Sunday, August 18, 2013

An Ocean of Stories: The Two Towers


I hadn’t seen a water-dripped castle in a very long time. This effect caused the castle to look like two ancient and worn monoliths. Eroded over time by water and wind.  In the bright, hot sun they almost looked out of place. Certainly they were not your typical castles of sand. They were not made with preformed molds and plastic buckets. They weren’t square or even exactly round. The two towers protruded up out of the sand—momentary monuments of someone’s efforts and time.

The castle mesmerized me. I studied it. From every angle. It wasn’t elaborate. It wasn’t intricate. It wasn’t complicated. It was simple.





Its architects, however, were gone. Not a trace of them remained other than the two towers rising out of the sand.

We reclined in our beach chairs, low to the ground, and watched the people on the beach around us. The sun beat down, but a breeze was blowing (because of the coming storm) and it kept our skin cool.

Two gangly boys kept walking past us. Maybe nine or ten years old. Shirtless and barefoot. Their swimming trunks hung from their narrow athletic bodies and their heads were crowned with blond tousled messes. Their knees and shoulders and elbows were knobby angles. Their feet were already too big for their bodies. They ambled across the beach kicking sand.  Their meandering always brought them around to the castle. Each time they made a pass they would stop and look a little longer. At first I thought they were the builders, but soon their attitudes told me differently.

As I watched them I knew what was going to happen. You do too. These boys were contemplating knocking the two towers down. I felt coming. On the third or fourth pass one boy, the taller one, flung out his arm and took off the top half of one of the towers.  

I winced.

The second boy joined the first. Another flat-handed hit and the bridge fell. Another and the top of the second tower fell. Then with four or five arm swings and strategic kicks they leveled the sand castle. Nothing remained but a hollow and gaping hole.







As I watched I felt very sorry for the builders. I hoped they weren’t witnessing the boys’ free-for-all.What I really wanted was for them to be far down the beach or on their way home.

Nonchalantly the boys walked away. They never looked back. Not once.

It wasn’t their castle. They had nothing invested in the designing or the building of it. They knew it would collapse easily.

I understand that this was just a sand castle. These were just young boys. Anyone who builds a castle on the beach knows that at some point the castle will be gone.

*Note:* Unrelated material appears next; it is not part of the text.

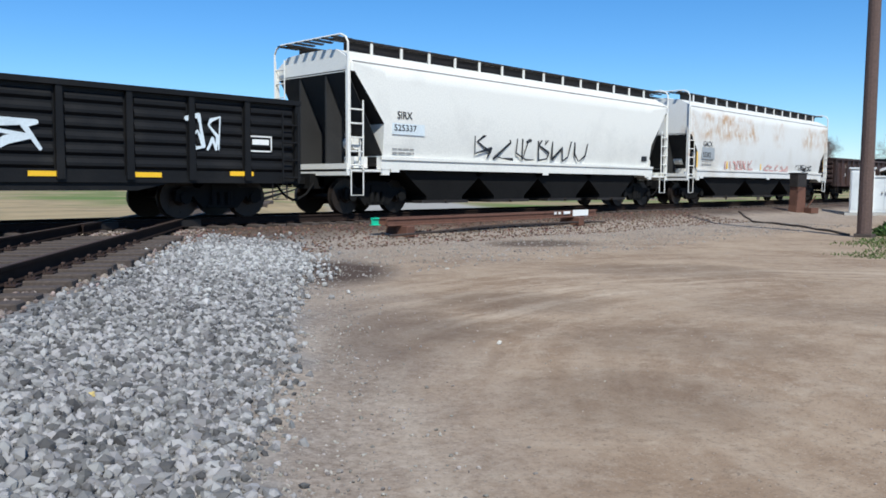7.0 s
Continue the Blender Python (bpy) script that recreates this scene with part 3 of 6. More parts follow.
def boxcar(u, label, length=15.0, height=5.1, paint=None, door=(5.9, 9.3), ribs=(), end_ribs=7, white_ends=True, panel_seams=True, louvred=False, roof_bumps=False):
    car = car_root("boxcar", label, "boxcar", u, "boxcars of the train")
    paint = paint or BOX_RED
    zb, h = 0.93, height
    y = 1.58
    # body sheets
    for s in (-1, 1):
        bm = bmesh.new()
        box(bm, 0.06, length - 0.06, min(s * (y - 0.06), s * y), max(s * (y - 0.06), s * y), zb, h - 0.13)
        part("side_sheet", bm, paint, car)
    bm = bmesh.new()
    box(bm, 0.05, length - 0.05, -y + 0.06, y - 0.06, zb - 0.03, zb + 0.1)
    part("floor_frame", bm, UNDER, car)
    for s in (-1, 1):
        bm = bmesh.new()
        box(bm, 0.0, length, min(s * (y + 0.03), s * (y - 0.1)), max(s * (y + 0.03), s * (y - 0.1)), zb - 0.06, zb + 0.1)
        prism_y(bm, ((1.2, zb - 0.05), (3.4, zb - 0.05), (4.4, zb - 0.2), (length - 4.4, zb - 0.2), (length - 3.4, zb - 0.05)), min(s * (y - 0.02), s * (y - 0.08)), max(s * (y - 0.02), s * (y - 0.08)))
        part("side_sill", bm, paint, car)
    # ends with deep horizontal ribs
    for x, w in ((0.0, 1), (length, -1)):
        bm = bmesh.new()
        box(bm, min(x + w * 0.10, x + w * 0.15), max(x + w * 0.10, x + w * 0.15), -y + 0.05, y - 0.05, zb, h - 0.05)
        part("end_wall", bm, paint, car)
        top = h - 0.72
        step_z = (top - zb - 0.15) / end_ribs
        for i in range(end_ribs):
            z = zb + 0.15 + i * step_z
            bm = bmesh.new()
            prism = ((x + w * 0.12, z), (x - w * 0.02, z + step_z * 0.12), (x - w * 0.02, z + step_z * 0.55), (x + w * 0.12, z + step_z * 0.72))
            prism_y(bm, prism, -y + 0.08, y - 0.08)
            part("end_rib", bm, paint, car)
        bm = bmesh.new()
        prism_y(bm, ((x + w * 0.1, top + 0.06), (x + w * 0.02, top + 0.1), (x + w * 0.02, h - 0.06), (x + w * 0.1, h - 0.02)), -y + 0.05, y - 0.05)
        part("end_cap", bm, WHITE_PAINT if white_ends else paint, car, "white painted upper end panel" if white_ends else "")
        for s in (-1, 1):
            bm = bmesh.new()
            box(bm, min(x, x + w * 0.16), max(x, x + w * 0.16), min(s * (y + 0.012), s * (y - 0.1)), max(s * (y + 0.012), s * (y - 0.1)), zb - 0.04, h - 0.05)
            part("corner_post", bm, paint, car)
        bm = bmesh.new()
        box(bm, min(x - w * 0.28, x + w * 0.1), max(x - w * 0.28, x + w * 0.1), -0.75, 0.75, zb + 0.02, zb + 0.07)
        part("crossover_platform", bm, STEEL_DIRTY, car)
        end_ladder(car, x - w * 0.07, -y + 0.1, -y + 0.55, zb, zb + 1.5, 4, paint)
    bm = bmesh.new()
    tube(bm, (-0.16, 0.35, 2.2), (-0.10, 0.35, 2.2), 0.28, 14)
    box(bm, -0.14, 0.05, 0.15, 0.55, 1.6, 1.9)
    part("hand_brake", bm, UNDER, car)
    # roof with shallow pitch, cross seams and eaves
    bm = bmesh.new()
    prism_x(bm, ((-y - 0.05, h - 0.16), (-y - 0.05, h - 0.05), (0, h), (y + 0.05, h - 0.05), (y + 0.05, h - 0.16)), -0.02, length + 0.02)
    part("roof", bm, ROOF_DARK if not roof_bumps else paint, car)
    n = 14
    for i in range(n):
        x = 0.4 + i * (length - 0.8) / (n - 1)
        bm = bmesh.new()
        prism_x(bm, ((-y - 0.06, h - 0.06), (-y - 0.06, h - 0.02), (0, h + 0.03), (y + 0.06, h - 0.02), (y + 0.06, h - 0.06)), x - 0.04, x + (0.10 if roof_bumps else 0.04))
        part("roof_seam", bm, ROOF_DARK, car)
    # sliding door with its own frame, ribs and rods
    d0, d1 = door
    bm = bmesh.new()
    box(bm, d0, d1, -y - 0.06, -y, zb + 0.05, h - 0.32)
    part("door_panel", bm, paint, car)
    if louvred:
        k = 17
        for i in range(k):
            z = zb + 0.2 + i * (h - zb - 0.7) / k
            bm = bmesh.new()
            prism_x(bm, ((-y - 0.06, z), (-y - 0.10, z + 0.05), (-y - 0.10, z + 0.10), (-y - 0.06, z + 0.15)), d0 + 0.08, d1 - 0.08)
            part("door_rib", bm, paint, car)
    else:
        for z in (zb + 0.25, zb + 1.0, zb + 1.75, zb + 2.6, zb + 3.35):
            for a, b in ((d0 + 0.1, (d0 + d1) / 2 - 0.25), ((d0 + d1) / 2 + 0.0, d1 - 0.1)):
                bm = bmesh.new()
                box(bm, a, b, -y - 0.09, -y - 0.055, z, z + 0.06)
                part("door_rib", bm, paint, car)
    for x in (d0, d1 - 0.07):
        bm = bmesh.new()
        box(bm, x, x + 0.07, -y - 0.10, -y - 0.05, zb + 0.05, h - 0.3)
        part("door_edge", bm, paint, car)
    for x in ((d0 * 0.72 + d1 * 0.28), (d0 * 0.3 + d1 * 0.7)):
        bm = bmesh.new()
        tube(bm, (x, -y - 0.13, zb + 0.1), (x, -y - 0.13, h - 0.5), 0.025, 6)
        box(bm, x - 0.12, x + 0.12, -y - 0.15, -y - 0.09, zb + 1.35, zb + 1.45)
        part("locking_rod", bm, paint, car)
    for z0, z1 in ((h - 0.33, h - 0.24), (zb - 0.02, zb + 0.05)):
        bm = bmesh.new()
        box(bm, d0 - 0.2, min(length - 0.4, d1 + 3.2), -y - 0.135, -y, z0, z1)
        part("door_track", bm, paint, car)
    for x in ribs:
        bm = bmesh.new()
        prism_y(bm, ((x - 0.09, zb + 0.12), (x + 0.09, zb + 0.12), (x + 0.07, h - 0.2), (x - 0.07, h - 0.2)), -y - 0.085, -y)
        part("side_post", bm, paint, car)
    if panel_seams:
        for a, b in ((0.8, d0 - 0.1), (d1 + 0.4, length - 0.7)):
            k = int((b - a) / 1.15)
            for i in range(k):
                x0 = a + i * (b - a) / k
                bm = bmesh.new()
                box(bm, x0 + 0.05, x0 + (b - a) / k - 0.06, -y - 0.085, -y, 2.96, 3.0)
                part("side_seam", bm, paint, car)
                bm = bmesh.new()
                box(bm, x0 + 0.05, x0 + (b - a) / k - 0.06, -y - 0.11, -y, h - 0.27, h - 0.22)
                part("side_seam", bm, paint, car)
                bm = bmesh.new()
                box(bm, x0 - 0.018, x0 + 0.018, -y - 0.028, -y, zb + 0.1, h - 0.2)
                part("weld_seam", bm, paint, car)
    add_ladder(car, length - 0.62, length - 0.18, -y - 0.09, zb, zb + 1.7, 5, paint)
    add_ladder(car, 0.18, 0.6, -y - 0.09, zb, zb + 1.7, 5, paint)
    under_gear(car, length, int(u))
    add_truck(car, 1.75)
    add_truck(car, length - 1.75)
    add_coupler(car, 0.0, -1)
    add_coupler(car, length, 1)
    return car, -y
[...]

It’s inevitable. It is a sad, but true code of the beach.

But what caused me to pause was the bent toward destruction. What disturbed me was this nonchalant annihilation of someone else’s architectural endeavors.

I realized that at some point in life we have someone in our lives who destroys our dreams or we destroy someone else’s dreams. Occasionally we are just simply a bystander. But all of us at one time or another have knocked someone’s castle down or have experienced partial or a complete demolition of our own.  

We spend time building these elaborate dreams—shaky structures attesting to our goals and ambitions. We take the risk; we take the chance that they might remain for a little while. But the counter chance of this is that someone or something will come and tear down or even destroy these castles of ours.

Perhaps maliciously. Maybe haphazardly. Possibly just an accident.  

People’s dreams are fragile—like water dripped from cupped hands building frail monuments of grainy sand and salty water.  

More than anyone our enemy knows the frailty and instability of our castles. This enemy understands and is bent on destruction. He wants to level the desires and hopes of our hearts. He wants to knock our castles down and leave gaping, hollow holes. He comes to steal, to kill and to destroy. That’s his purpose. That’s his goal. It will not be haphazard. It will not be accidental. It will be malicious. It will be intentional.

Jesus warned us about the enemy and his intentions. He instructed us to build not on sand, but on rock. He asserted that the foundation is the most vital and important element in any structure.

Friends, if we are going to build castles and towers then let us build on something substantial and stable and strong. Let us build on Him. On His Word.

Storms, rains, streams, wind and little boys will come. The enemy will meander along our beaches. 

Please, dear Friends, please don't quit building. Don't stop the slow water-dripping of dreams. We have to build anyway. 

But know and count and stand on this: the enemy cannot destroy what has been built on rock. He cannot level what has been established on God’s promises, on his mercies and on his grace.